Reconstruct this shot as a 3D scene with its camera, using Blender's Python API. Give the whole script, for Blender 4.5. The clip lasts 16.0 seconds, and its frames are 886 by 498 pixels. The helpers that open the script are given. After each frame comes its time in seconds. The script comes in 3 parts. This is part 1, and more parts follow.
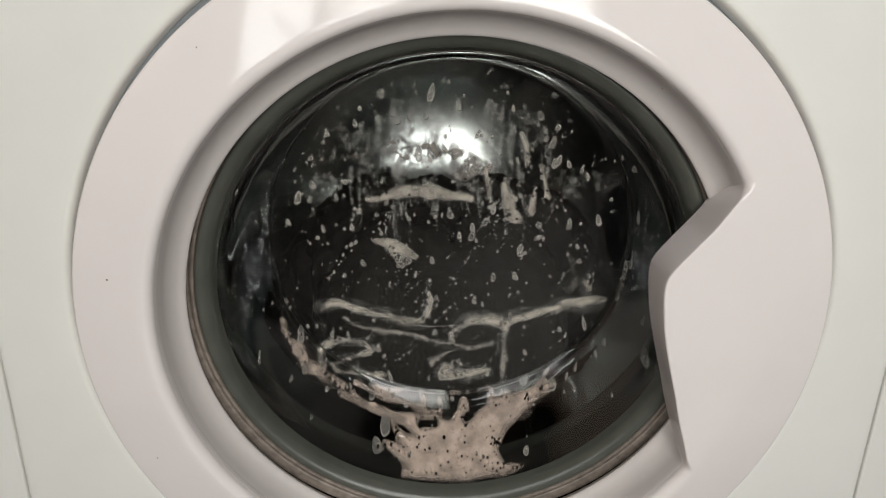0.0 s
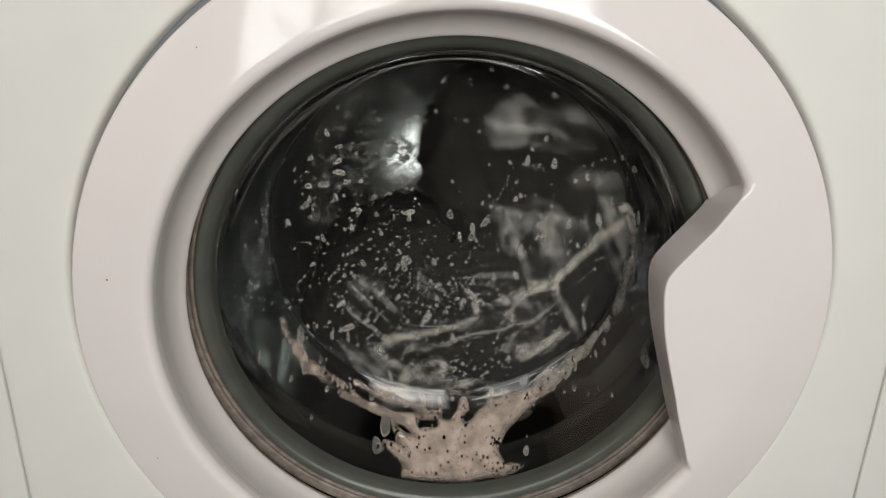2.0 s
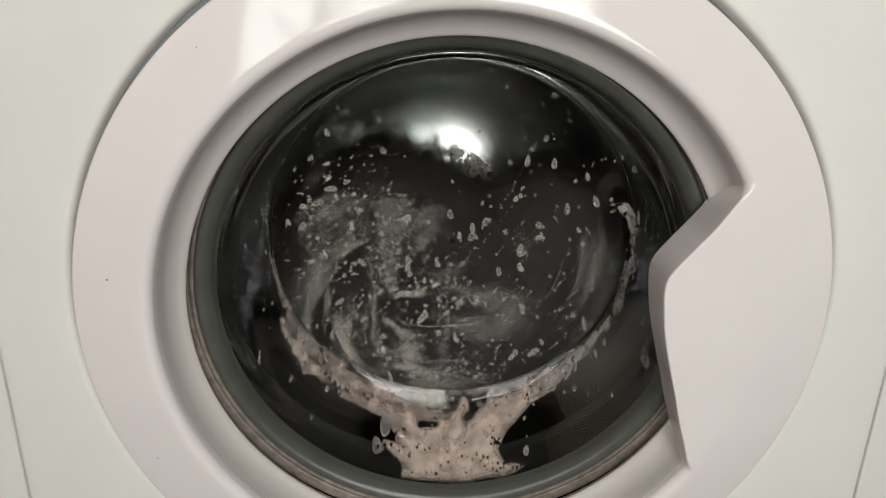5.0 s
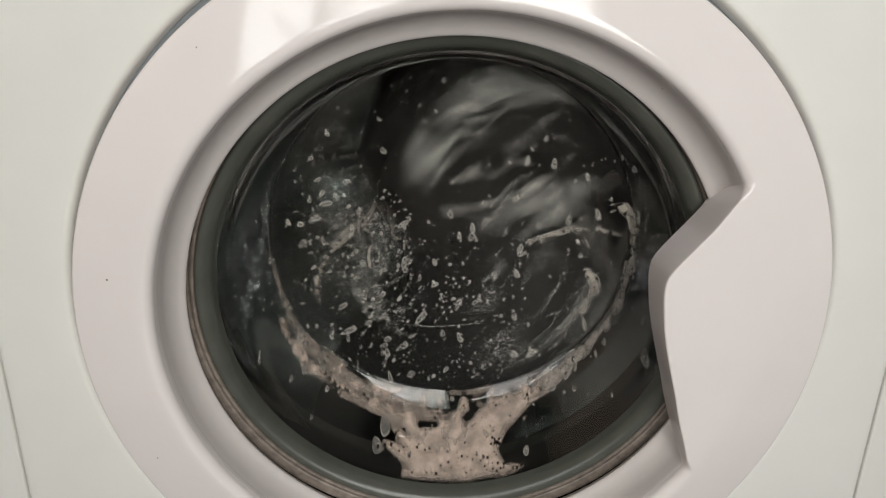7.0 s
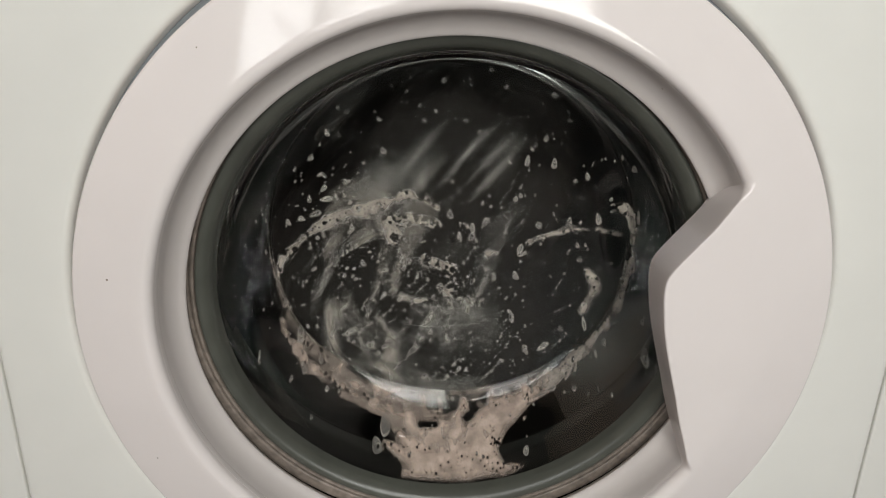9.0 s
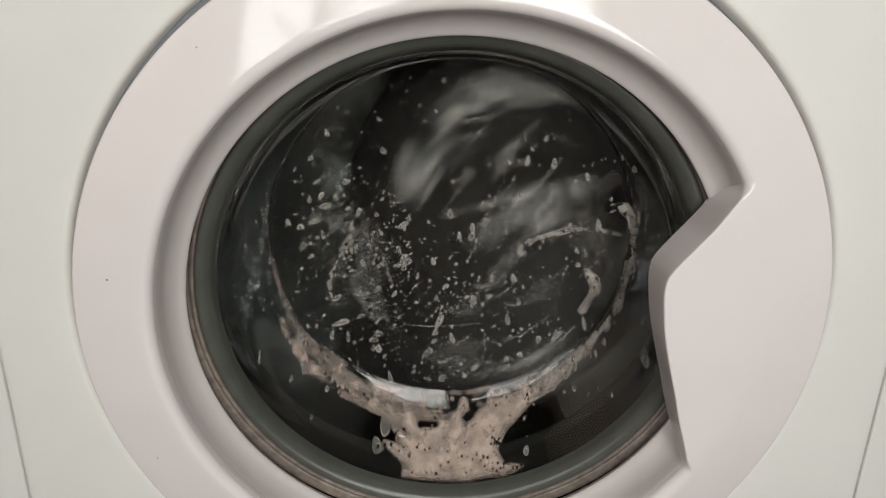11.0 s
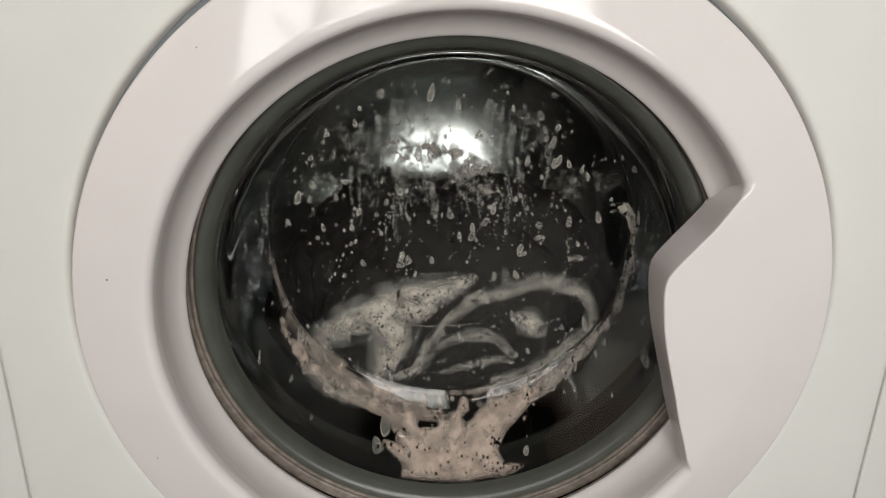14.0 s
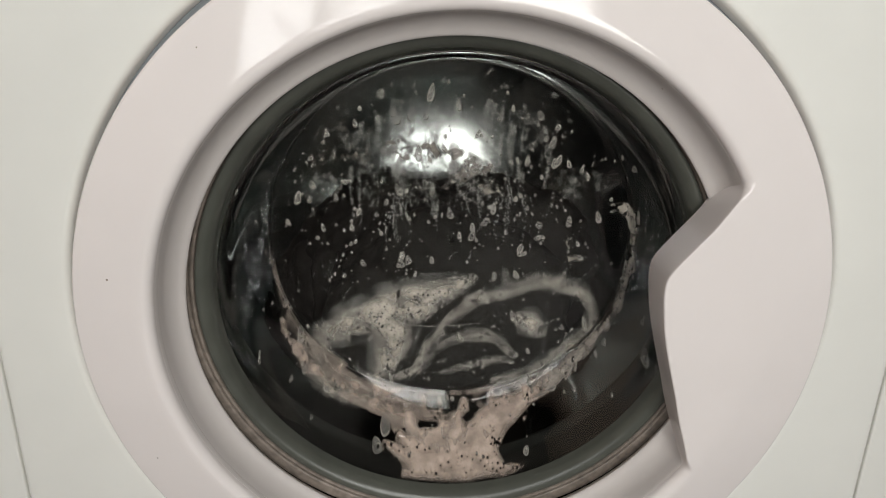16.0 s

○ ○ ○

= WHAT IS BEING ASKED =
Quote every line word for word and keep the images out of the copy.

= THE SOLUTION =
Reconstruct this shot as a 3D scene with its camera, using Blender's Python API. Give the whole script, for Blender 4.5. The clip lasts 16.0 seconds, and its frames are 886 by 498 pixels. The helpers that open the script are given. After each frame comes its time in seconds. The script comes in 3 parts. This is part 1, and more parts follow.
0.0 s
2.0 s
5.0 s
7.0 s
9.0 s
11.0 s
14.0 s
16.0 s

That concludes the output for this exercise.